Das zweite Drittel des Buches zog sich etwas hin, sodass ich es zwischendurch aus der Hand legte und zu anderen Büchern griff, was mich später etwas raus gebracht hat. Das letzte Drittel konnte aber wirklich alles, was mir zuvor negativ aufgefallen ist, wett machen. Die Spannung wurde nochmal richtig angehoben und ich verliebte mich in die Idee der Geschichte. Vielleicht sollte ich es irgendwann erneut lesen, dann aber in einem Stück, ohne Unterbrechungen. Das Ende war abgeschlossen und traumhaft umgesetzt, im wahrsten Sinne des Wortes… Eine kleine Überraschung, die meine Sympathie und Begeisterung für Milou gesteigert hat. Die Aussage der Geschichte empfand ich als sehr gelungen.
Verliere nie den Glauben an deine Träume und Wünsche. Jeder besitzt ein Herz, das die Welt verändern kann. Und sei es nur die eigene kleine Welt.
„Die Menschen haben das Reich der Scherben vergessen. Aber der Pala’Dhey hat mich daran erinnert, dass wir alle eine solche Welt in uns tragen: ein zerbrochenes, schmerzendes, wunderschönes Herz aus Scherben, das von Sehnsucht regiert wird und nicht von Furcht, Hass oder Zorn – ein Herz, das die Welt verändern kann.“
[Herz aus Nacht und Scherben, Gesa Schwartz, S. 477]

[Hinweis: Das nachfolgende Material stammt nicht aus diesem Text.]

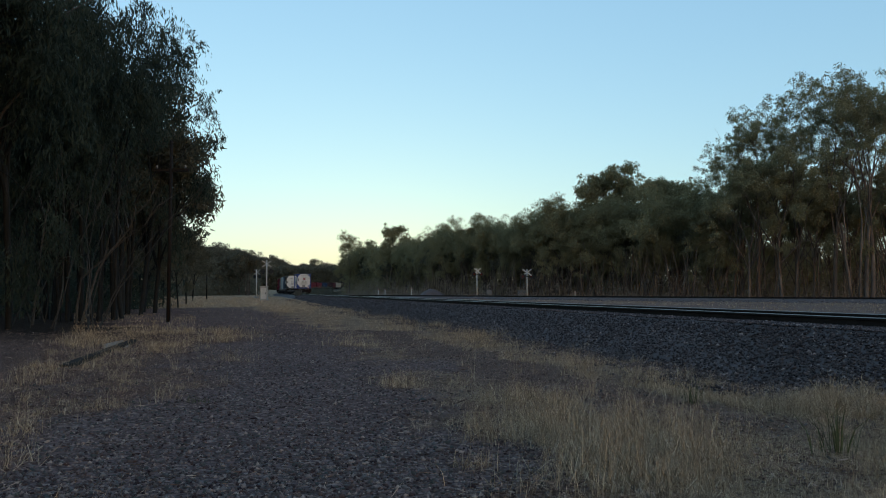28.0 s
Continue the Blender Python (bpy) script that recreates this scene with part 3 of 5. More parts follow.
def leaf_cloud(name, tips, total, size, ln, wd, mat, seed, weep=0.0):
    """Leaves in small domed bunches at the tips; weep: how far they hang down in strands."""
    r = np.random.RandomState(seed)
    c = np.array([t[:] for t in tips])
    if not weep:
        # twigs that stand alone outside the crown stay bare
        gap = np.linalg.norm(c[:, None] - c[None], axis=2)
        c = c[(gap < 2.2 * size + 0.25).sum(1) > 3]
    big = size * r.uniform(0.6, 1.35, len(c))
    share = big ** 2 / (big ** 2).sum()
    if weep:
        strands = max(1, total // 12)
        si = r.choice(len(c), strands, p=share)
        dirs = r.normal(0, 1, (strands, 3))
        dirs /= np.linalg.norm(dirs, axis=1)[:, None]
        s0 = c[si] + dirs * (big[si] * r.uniform(0.1, 1, strands) ** 0.6)[:, None] * np.array([1, 1, 0.6])
        k = r.randint(0, strands, total)
        w = r.uniform(0, 1, total)
        hang = weep * r.uniform(0.3, 1.2, strands)
        p = s0[k] + np.stack([r.normal(0, 0.06, total), r.normal(0, 0.06, total), -w * hang[k]], 1) + dirs[k] * (0.25 * w)[:, None] * np.array([1, 1, 0])
        d = r.normal(0, 0.42, (total, 3)) + np.array([0, 0, -1.0])
    else:
        i = r.choice(len(c), total, p=share)
        d0 = r.normal(0, 1, (total, 3))
        d0 /= np.linalg.norm(d0, axis=1)[:, None]
        d0[:, 2] = np.where(d0[:, 2] < -0.45, -d0[:, 2], d0[:, 2])
        p = c[i] + d0 * (big[i] * r.uniform(0, 1, total) ** 0.5)[:, None] * np.array([1, 1, 0.85])
        d = r.normal(0, 0.7, (total, 3)) + np.array([0, 0, -0.6])
    d /= np.linalg.norm(d, axis=1)[:, None]
    s = np.cross(d, r.normal(0, 1, (total, 3)))
    s /= np.linalg.norm(s, axis=1)[:, None] + 1e-6
    k = r.uniform(0.6, 1.4, total)[:, None]
    if not weep:
        v = np.stack([p + s * wd * k, p - s * wd * k, p + d * ln * k], 1)
        return raw_mesh(name, v.reshape(-1, 3), np.arange(total * 3).reshape(-1, 3), mat)
    v = np.stack([p, p + d * ln * 0.45 * k + s * wd * k, p + d * ln * k, p + d * ln * 0.45 * k - s * wd * k], 1)
    return raw_mesh(name, v.reshape(-1, 3), np.arange(total * 4).reshape(-1, 4), mat)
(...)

Herz aus Nacht und Scherben gefiel mir trotz seiner Längen insgesamt richtig gut. Ich empfehle es allen, die sich nicht durch abstrakte Schreibstile abschrecken lassen und Lust auf eine fantasievolle Geschichte über die Magie der Träume und Wünsche, über Freundschaft und über das Vertrauen in sich selbst haben. Das Einordnen in eine Kategorie fällt mir aufgrund der Besonderheit und Abstraktheit dieser Geschichte wahnsinnig schwer, es bewegt sich irgendwo zwischen Buchtipp und Liebling.